Diese von der staatlichen nordkoreanischen Nachrichtenagentur KCNA am 14 April 2023 zur Verfügung gestellte Aufnahme soll nach Angaben von KCNA Kim Jong Un (M), Machthaber von Nordkorea, und seine Tochter (l) beim Beobachten des Starts einer ballistischen Interkontinentalrakete vom Typ Hwasong-18 am 13.04.2023 zeigen. © dpa | Uncredited

Wobei die nordkoreanische Rhetorik eine andere ist. Dort sieht man sich von der Militärpräsenz der USA in Südkorea bedroht.

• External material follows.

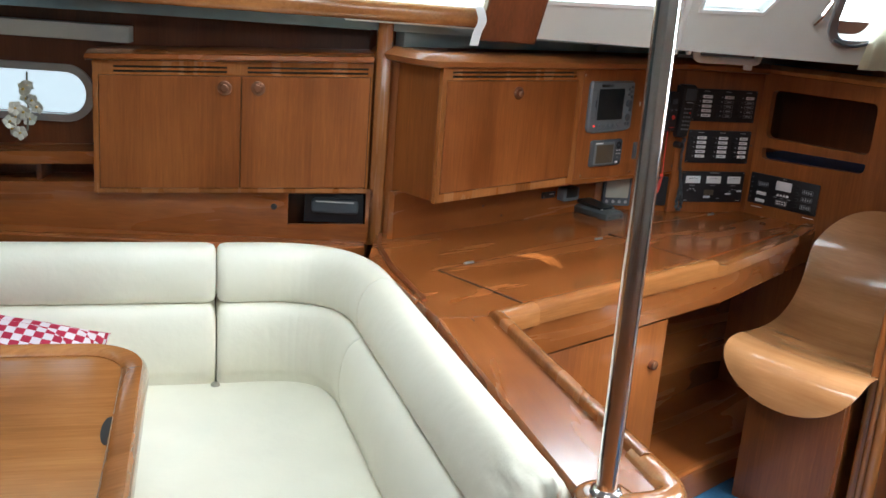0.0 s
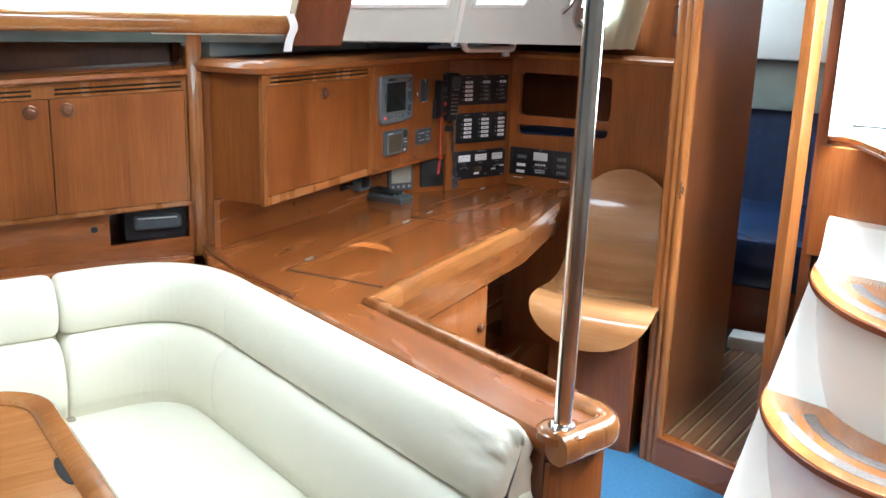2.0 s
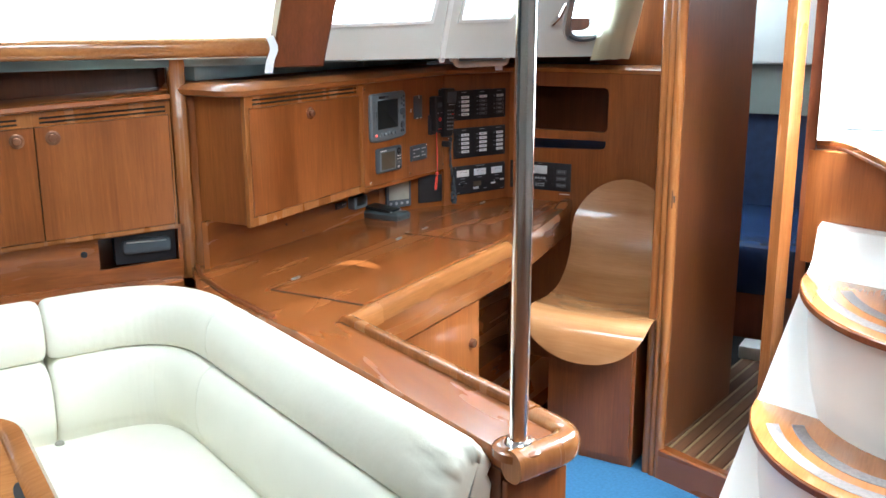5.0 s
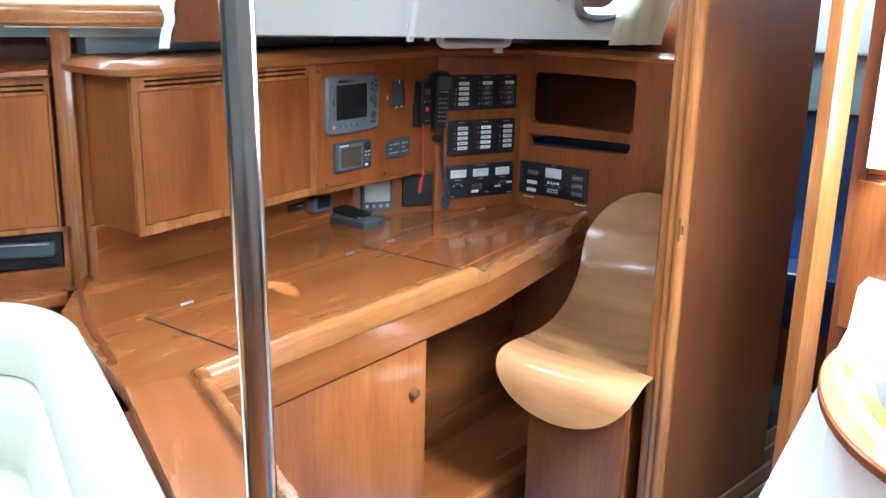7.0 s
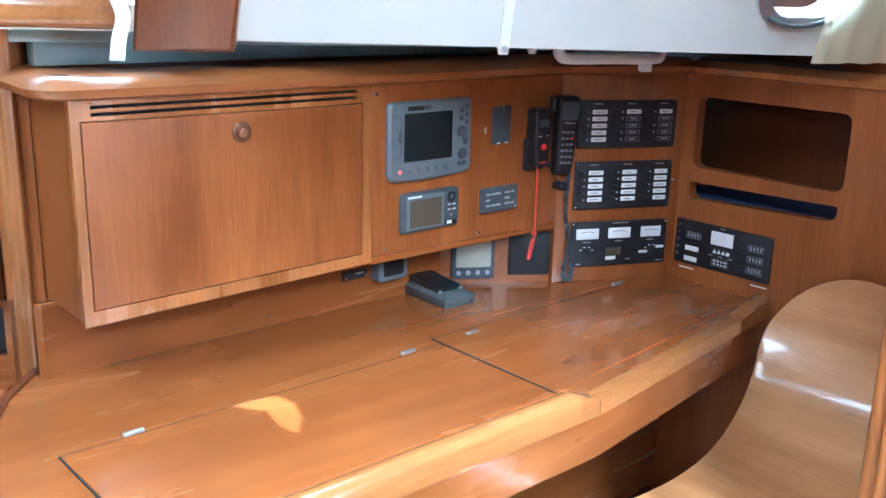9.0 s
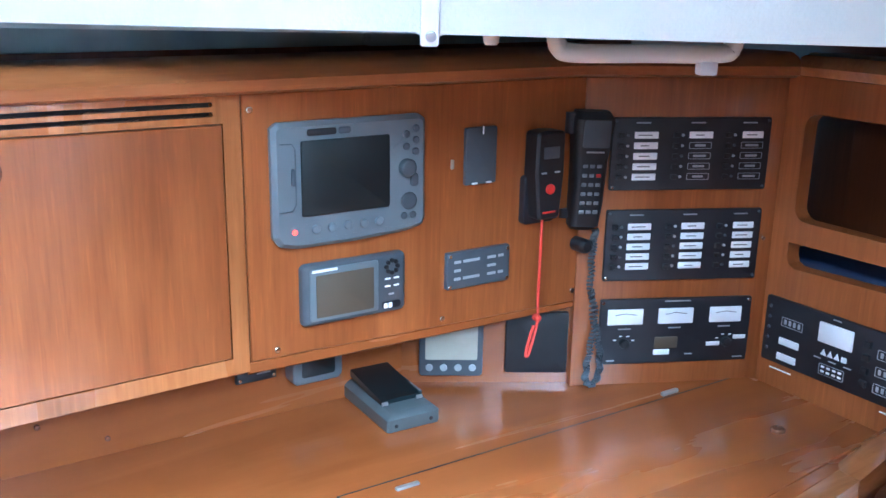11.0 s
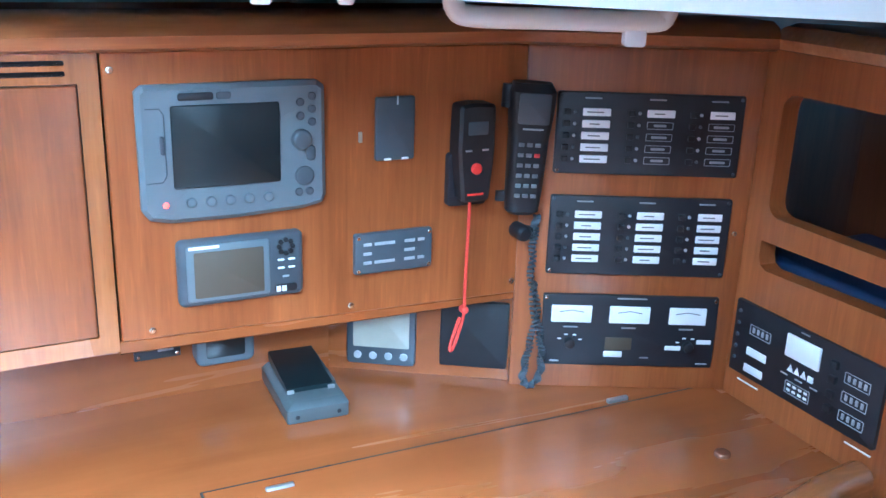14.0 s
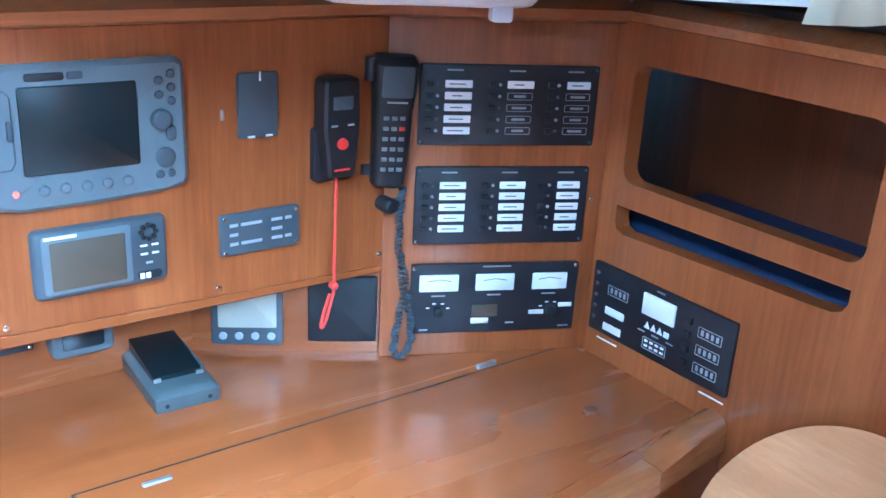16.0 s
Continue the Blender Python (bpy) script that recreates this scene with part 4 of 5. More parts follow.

Diese wiederum dient Pjöngjang auch als Rechtfertigung für das eigene Waffenprogramm, das in ökonomisch schwierigen Zeiten auch noch verstärkt wird. Dabei hat sich Kim Jong Un zuletzt wiederholt öffentlich eingestanden, dass die Entwicklungsziele nicht erreicht worden sind. Nicht nur die seit 2017 verstärkten UN-Sanktionen haben Nordkoreas Wirtschaft geschwächt, sondern auch die Pandemie. Derzeit dürften enorme Ernährungsengpässe bestehen.

Zugleich gehört Nordkorea – zumindest auf diplomatischer Ebene – zu den Gewinnern des russischen Angriffskrieg in der Ukraine. Denn durch die diplomatische Isolation Russlands hat Moskau begonnen, sich anderen Staaten anzunähern, die vom Westen ebenfalls mit Sanktionen belegt sind. Dazu gehört auch Nordkorea. So dürfte man in Pjöngjang von der Empörung seitens der Nato, Japans und Südkoreas über den jüngsten Raketentest kaum beeindruckt sein – vielmehr eher ermutigt, genauso weiterzumachen.